__TASK TO CARRY OUT__.
Gather all lines in the data that hold the string "this".

__ENTRIES PROVIDED__.

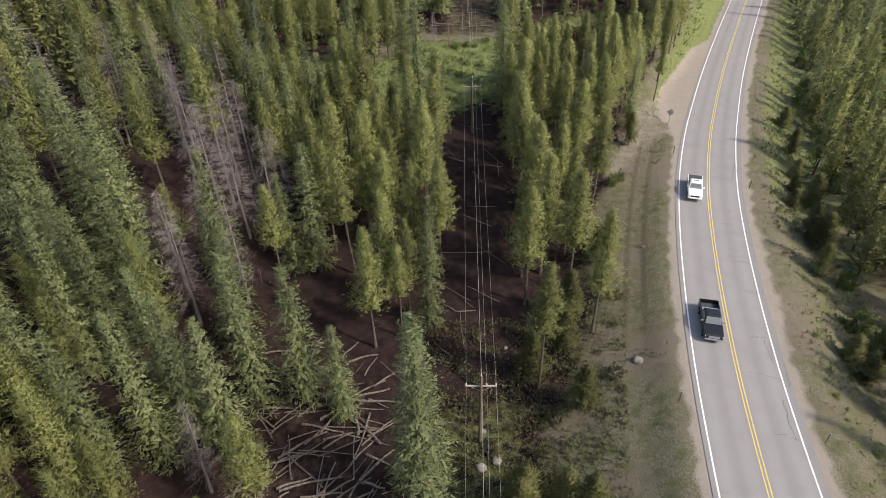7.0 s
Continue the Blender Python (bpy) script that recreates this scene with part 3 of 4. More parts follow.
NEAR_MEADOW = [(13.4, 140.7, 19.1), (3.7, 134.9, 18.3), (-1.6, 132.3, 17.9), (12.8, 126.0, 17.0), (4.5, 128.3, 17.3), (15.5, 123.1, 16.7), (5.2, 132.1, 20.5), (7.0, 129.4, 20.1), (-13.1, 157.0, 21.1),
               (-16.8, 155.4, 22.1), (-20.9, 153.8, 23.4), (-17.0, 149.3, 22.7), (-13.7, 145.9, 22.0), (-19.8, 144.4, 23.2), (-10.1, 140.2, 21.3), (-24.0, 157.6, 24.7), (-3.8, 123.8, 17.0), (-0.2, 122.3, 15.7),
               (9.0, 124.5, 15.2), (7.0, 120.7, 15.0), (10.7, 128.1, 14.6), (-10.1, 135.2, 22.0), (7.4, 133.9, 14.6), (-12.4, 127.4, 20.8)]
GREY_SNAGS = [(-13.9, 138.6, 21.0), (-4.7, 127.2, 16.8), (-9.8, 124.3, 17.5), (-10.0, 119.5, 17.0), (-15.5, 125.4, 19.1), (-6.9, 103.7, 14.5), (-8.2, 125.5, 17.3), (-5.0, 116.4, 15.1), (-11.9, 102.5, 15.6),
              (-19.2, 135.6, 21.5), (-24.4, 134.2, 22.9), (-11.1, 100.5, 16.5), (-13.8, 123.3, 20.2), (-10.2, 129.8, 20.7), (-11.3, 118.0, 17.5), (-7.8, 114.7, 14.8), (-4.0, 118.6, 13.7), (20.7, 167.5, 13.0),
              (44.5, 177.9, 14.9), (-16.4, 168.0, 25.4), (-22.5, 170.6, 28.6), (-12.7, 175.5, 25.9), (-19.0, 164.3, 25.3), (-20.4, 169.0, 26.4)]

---

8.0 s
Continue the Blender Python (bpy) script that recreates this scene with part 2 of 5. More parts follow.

--

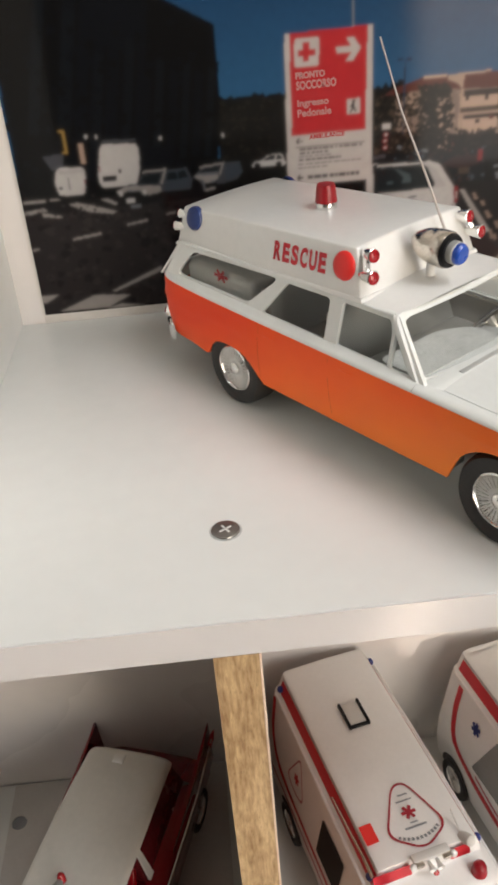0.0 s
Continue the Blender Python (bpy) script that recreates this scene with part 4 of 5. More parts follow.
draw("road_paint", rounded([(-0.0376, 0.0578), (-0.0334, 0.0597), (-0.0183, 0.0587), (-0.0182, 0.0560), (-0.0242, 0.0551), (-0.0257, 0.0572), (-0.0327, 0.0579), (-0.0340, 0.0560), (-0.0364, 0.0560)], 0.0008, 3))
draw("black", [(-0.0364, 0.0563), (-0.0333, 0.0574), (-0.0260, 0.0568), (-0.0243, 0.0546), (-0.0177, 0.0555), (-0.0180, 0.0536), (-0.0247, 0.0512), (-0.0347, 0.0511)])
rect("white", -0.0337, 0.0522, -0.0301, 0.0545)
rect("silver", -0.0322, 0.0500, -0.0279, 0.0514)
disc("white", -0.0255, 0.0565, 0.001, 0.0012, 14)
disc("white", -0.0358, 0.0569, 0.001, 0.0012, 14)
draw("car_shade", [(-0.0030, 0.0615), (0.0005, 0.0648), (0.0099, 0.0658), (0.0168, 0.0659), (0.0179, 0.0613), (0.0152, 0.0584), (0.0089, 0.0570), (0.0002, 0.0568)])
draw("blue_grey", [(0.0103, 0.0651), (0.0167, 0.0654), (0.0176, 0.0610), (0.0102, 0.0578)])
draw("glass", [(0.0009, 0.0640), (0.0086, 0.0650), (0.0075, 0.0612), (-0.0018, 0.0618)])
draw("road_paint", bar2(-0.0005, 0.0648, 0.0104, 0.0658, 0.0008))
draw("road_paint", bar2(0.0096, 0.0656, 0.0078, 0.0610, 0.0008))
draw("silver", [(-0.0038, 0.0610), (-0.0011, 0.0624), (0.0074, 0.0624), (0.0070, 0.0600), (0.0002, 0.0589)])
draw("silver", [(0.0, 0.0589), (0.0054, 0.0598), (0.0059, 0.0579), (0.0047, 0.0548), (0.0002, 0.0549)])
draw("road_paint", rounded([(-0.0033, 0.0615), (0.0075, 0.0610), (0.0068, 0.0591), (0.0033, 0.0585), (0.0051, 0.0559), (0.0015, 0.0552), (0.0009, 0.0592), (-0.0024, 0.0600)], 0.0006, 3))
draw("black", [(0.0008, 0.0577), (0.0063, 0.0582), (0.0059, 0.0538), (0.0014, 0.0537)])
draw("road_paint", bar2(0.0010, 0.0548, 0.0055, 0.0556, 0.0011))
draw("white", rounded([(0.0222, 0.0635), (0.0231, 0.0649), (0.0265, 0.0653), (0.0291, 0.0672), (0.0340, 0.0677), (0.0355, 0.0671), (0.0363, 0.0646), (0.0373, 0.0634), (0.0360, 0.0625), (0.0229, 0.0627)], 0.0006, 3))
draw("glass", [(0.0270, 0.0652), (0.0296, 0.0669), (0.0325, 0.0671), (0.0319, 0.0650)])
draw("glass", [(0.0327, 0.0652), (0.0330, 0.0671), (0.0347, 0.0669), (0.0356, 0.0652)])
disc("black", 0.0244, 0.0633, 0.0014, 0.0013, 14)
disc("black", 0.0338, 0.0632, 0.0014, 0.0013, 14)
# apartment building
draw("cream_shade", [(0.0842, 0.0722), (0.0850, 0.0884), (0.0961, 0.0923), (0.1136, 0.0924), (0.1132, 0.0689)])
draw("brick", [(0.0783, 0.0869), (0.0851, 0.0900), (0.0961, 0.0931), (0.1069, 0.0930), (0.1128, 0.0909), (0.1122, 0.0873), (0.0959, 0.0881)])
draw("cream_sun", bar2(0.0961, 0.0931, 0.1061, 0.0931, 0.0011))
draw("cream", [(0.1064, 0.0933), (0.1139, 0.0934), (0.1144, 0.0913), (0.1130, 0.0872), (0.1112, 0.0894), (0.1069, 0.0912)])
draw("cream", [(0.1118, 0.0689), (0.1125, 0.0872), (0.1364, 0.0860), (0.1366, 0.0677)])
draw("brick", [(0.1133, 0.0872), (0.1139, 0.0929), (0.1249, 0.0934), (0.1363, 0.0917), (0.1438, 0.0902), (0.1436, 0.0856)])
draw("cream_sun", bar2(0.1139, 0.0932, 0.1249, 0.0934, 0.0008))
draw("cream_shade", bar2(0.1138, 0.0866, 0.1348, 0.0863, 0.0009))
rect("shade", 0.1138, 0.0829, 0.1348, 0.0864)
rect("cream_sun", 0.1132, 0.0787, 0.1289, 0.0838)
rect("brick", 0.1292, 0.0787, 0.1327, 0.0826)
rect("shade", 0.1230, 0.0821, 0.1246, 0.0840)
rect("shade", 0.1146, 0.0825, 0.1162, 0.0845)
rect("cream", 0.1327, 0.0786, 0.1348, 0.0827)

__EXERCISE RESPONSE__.
Continue the Blender Python (bpy) script that recreates this scene with part 3 of 4. More parts follow.
Continue the Blender Python (bpy) script that recreates this scene with part 2 of 5. More parts follow.
Continue the Blender Python (bpy) script that recreates this scene with part 4 of 5. More parts follow.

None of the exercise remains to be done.